All the same, he is regarded somewhat suspiciously by his superiors, in particular by his new platoon leader, Sergeant Schrader. Schrader, however, has distanced himself from almost all his men after seeing a previous platoon under his command wiped out in a few minutes during an obscure engagement outside Velikiye Luki, before the siege there begins. He is distracted by recurring nightmares and finds himself unwilling to deal with Kordts, yet realizes he may be forced to do so as the fighting in Velikiye Luki grows more desperate.

Private Freitag is another Cholm veteran transferred to Schrader’s platoon, a teenager possessed by the urge to prove himself as a man, yet who also finds himself drawn towards Kordts terse humor and disdainful outlook. Freitag is better liked by his fellow soldiers, and his friendship with Kordts serves to temper some of the others’ mixed feelings about this man.

The potential for conflict among these men may develop into bitter confrontations, or perhaps any such disputes will be cut short by violent death before they ever occur, as the fighting goes on and on . . . .

Reviews

Nelson DeMille

“Russ Schneider’s SIEGE is in the same league as Theodore Plievier’s classic STALINGRAD–haunting, mesmerizing, and spellbinding.

Siege, as the subtitle suggests, is set on the Eastern Front in 1942 where the Germans and Russians were locked in the bloodiest and most destructive war in the history of mankind. The siege referred to in the title is actually two sieges involving the cities of Cholm and Velikiye Luki, battles that would be monumental by most standards, but which are largely forgotten in the context of the greater slaughter on the Eastern Front.

In Siege, as with any historical fiction based on fact, we know the outcome of the drama, but if the writer is talented—and Schneider is very talented—then the journey is more compelling than the destination.

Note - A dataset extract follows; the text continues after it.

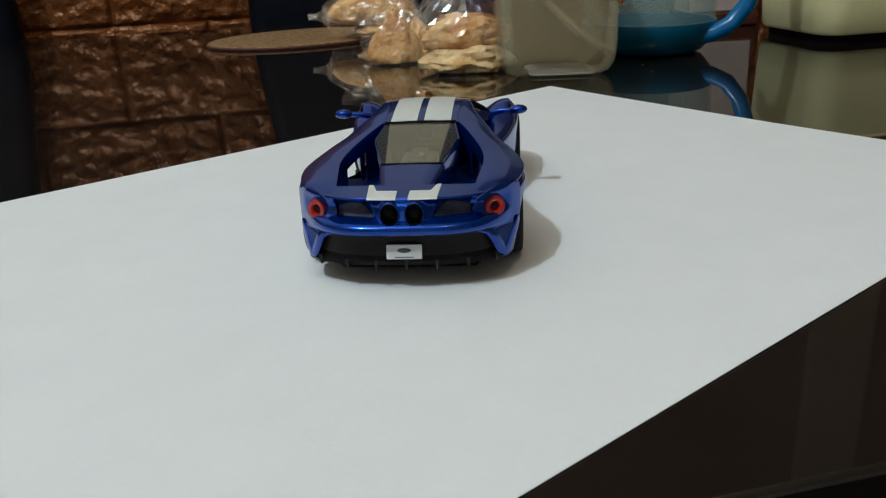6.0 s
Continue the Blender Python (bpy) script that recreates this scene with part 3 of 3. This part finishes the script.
def side_sill(s):
    rows = []
    for y in spread(2.9, 7.8, 24):
        w = half_width(y)
        rows.append([(s * x, y, z) for x, z in ((w - 0.5, 0.30), (w - 0.02, 0.28), (w + 0.05, 0.31), (w + 0.05, 0.38), (w - 0.04, 0.47), (w - 0.5, 0.47))])
    return capped(rows)


for s in (-1, 1):
    part("side_sill", side_sill(s), BLACK, car, "black plastic side sill")


def wing_rise(v):
    """From the flat of the bonnet up to the round crest of the wing."""
    k = min(1.0, max(0.0, (v - 0.38) / 0.56))
    return k * k * (3 - 2 * k)


def bonnet():
    rows = []
    for y in spread(7.6, 11.7, 24):
        w = half_width(y) - 0.30
        zc, zs = nose_z(y), shoulder_z(y)
        rows.append([(x * w, y, zc + (zs - zc) * wing_rise(abs(x)) + 0.02) for x in spread(-1, 1, 41)])
    low = [(x, y - 0.05, 0.42) for x, y, z in rows[-1]]
    return grid(rows + [low])


def bonnet_stripe(x0, x1):
    rows = []
    for y in spread(8.7, 11.66, 16):
        w = half_width(y) - 0.30
        rows.append([(x, y, nose_z(y) + (shoulder_z(y) - nose_z(y)) * wing_rise(abs(x / w)) + 0.03) for x in spread(x0, x1, 5)])
    return grid(rows)


part("bonnet", bonnet(), BLUE, car)
for x0, x1 in ((-0.72, -0.09), (0.09, 0.72)):
    part("bonnet_stripe", bonnet_stripe(x0, x1), STRIPE, car)


def door_top(s):
    rows = []
    for y in spread(4.3, 7.9, 20):
        w = half_width(y) - 0.11 - 0.19 * min(1.0, max(0.0, y - 7.8))
        z, x = shoulder_z(y), belt_w(y)
        rows.append([(s * w, y, z), (s * (w - 0.07), y, z + 0.04), (s * (x + 0.05), y, max(1.74, z + 0.05)), (s * (x - 0.1), y, 1.72)])
    return grid(rows)


for s in (-1, 1):
    part("door_sill", door_top(s), BLUE, car)
    part("windscreen_pillar", tube([(s * 1.18, 6.85, 2.62), (s * 1.48, 7.6, 2.30), (s * 1.62, 8.1, 2.08), (s * 1.66, 8.7, 1.80)], 0.06, 6), BLACK, car)
    part("headlamp", moved(lathe([(0.34, -0.05), (0.30, 0.08), (0.16, 0.14), (0.001, 0.15)], 18), Matrix.Translation((s * 1.75, 10.1, 1.42)) @ Matrix.Rotation(radians(-28), 4, "X") @ Matrix.Diagonal((0.8, 1.6, 1, 1))), RIM, car, "clear front headlamp")


def wheel(name, x, y, width):
    base = part(name, moved(lathe([(0.42, -0.1), (0.40, 0.02), (0.10, 0.05), (0.001, 0.05)], 24), Matrix.Rotation(radians(90), 4, "Y")), RIM, car)
    base.location = (x * CM, y * CM, WHEEL_R * CM)
    h = width / 2
    tyre = lathe([(0.55, -h + 0.05), (0.62, -h), (0.82, -h + 0.02), (0.885, -h + 0.08), (0.90, -h + 0.16), (0.90, h - 0.16), (0.885, h - 0.08), (0.82, h - 0.02), (0.62, h), (0.55, h - 0.05), (0.55, -h + 0.05)], 40)
    part("tyre", moved(tyre, Matrix.Rotation(radians(90), 4, "Y")), RUBBER, base)
    spokes = [moved(box(-0.05, 0.05, 0.1, 0.56, -0.05, 0.05, 0.015), Matrix.Rotation(radians(90), 4, "Y") @ Matrix.Rotation(2 * math.pi * k / 10, 4, "Z") @ Matrix.Translation((0, 0, (h - 0.1) * (1 if x > 0 else -1)))) for k in range(10)]
    part("rim", join(*spokes, moved(lathe([(0.56, -h + 0.06), (0.50, -h + 0.1), (0.50, h - 0.1), (0.56, h - 0.06)], 30), Matrix.Rotation(radians(90), 4, "Y"))), RIM, base)


for s in (-1, 1):
    wheel("rear_wheel", s * 2.155, REAR_AXLE, 0.84)
    wheel("front_wheel", s * 2.265, FRONT_AXLE, 0.66)

# ---- cork mat ----
mat_ob = thing("cork_mat", "round brown cork mat with a red-brown rim on the table", "placemat", pose(0.0319, 0.279, -0.0004, 0, 0, -17) @ Matrix.Diagonal((1.063, 0.8, 0.64, 1)))
part("cork", lathe([(0.001, 0.42), (5.9, 0.42), (6.3, 0.40), (6.42, 0.32)], 64), CORK, mat_ob)
part("rim", lathe([(6.42, 0.32), (6.5, 0.22), (6.5, 0.06), (6.4, 0.0), (0.001, 0.0)], 64), CORK_EDGE, mat_ob)


# ---- rolls in clear bags ----
def lump(rx, ry, rz, seed, rough=0.12, flat=0.35, n=64):
    """A bread-like lump resting on z = 0."""
    rows = []
    for i in range(n // 2 + 1):
        a = -math.pi / 2 + math.pi * i / (n // 2)
        row = []
        for j in range(n):
            b = 2 * math.pi * j / n
            d = Vector((math.cos(a) * math.cos(b), math.cos(a) * math.sin(b), math.sin(a)))
            e = Vector((d.x, d.y, d.z * rz / rx))
            k = 1 + rough * noise.noise(d * 1.7 + Vector((seed, 0, 0))) + rough * 0.5 * noise.noise(d * 3.4 + Vector((0, seed, 0))) + rough * 0.34 * noise.noise(e * 7 + Vector((seed, 2, 0))) + rough * 0.20 * noise.noise(e * 16) + rough * 0.10 * noise.noise(e * 31)
            z = rz * d.z * k
            floor_z = -rz * (1 - flat)
            z = floor_z + 0.5 * ((z - floor_z) + math.sqrt((z - floor_z) ** 2 + (0.12 * rz) ** 2))
            row.append((rx * d.x * k, ry * d.y * k, z - floor_z))
        rows.append(row)
    return grid(rows, True)


def film_bag(rx, ry, rz, neck, seed, n=56):
    """A crumpled clear bag: snug round its bread, gathered and ragged above."""
    rows = []
    m = 26
    for i in range(m + 1):
        t = i / m
        z = neck * t
        q = (z - rz * 0.45) / (rz * 0.75)
        snug = math.sqrt(max(0.0, 1 - q * q))
        r = max(snug, 0.50 + 0.25 * t) if i else 0.85
        row = []
        for j in range(n):
            b = 2 * math.pi * j / n
            d = Vector((math.cos(b), math.sin(b), t * 2))
            k = 1 + (0.08 + 0.25 * t) * noise.noise(d * 2.4 + Vector((seed, 0, 0))) + 0.13 * abs(noise.noise(d * 5 + Vector((0, seed, 0)))) + 0.05 * abs(noise.noise(d * 11 + Vector((seed, seed, 0))))
            row.append((rx * r * k * math.cos(b), ry * r * k * math.sin(b), max(0.02, z + (0.1 * noise.noise(d * 4) if i else 0))))
        rows.append(row)
    return grid(rows, True)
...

Historical fiction is, in my opinion, the most difficult of genres, and when it’s good, it’s very good, and when it’s bad, it’s almost comical. Siege is very good, though different, and the reader needs to know that this is a first novel with few of the standard ingredients that go into the formula of war novels today—no love story, no anti-war themes…. Siege is just a straight war story, and that makes it somehow more compelling, more pure, and ultimately more riveting and gut-wrenching.”

Harry Crews

“While this novel only deals with two small Russian cities under siege by the Russians on the Eastern Front during WWII, it manages to give us the face of all war, the horror, blood, exhaustion, hunger, and sacrifice of human conflict wherever it has raged over the face of the world. This darkly painful narrative by a writer himself too early dead will change you forever. Such is art on it’s highest level.”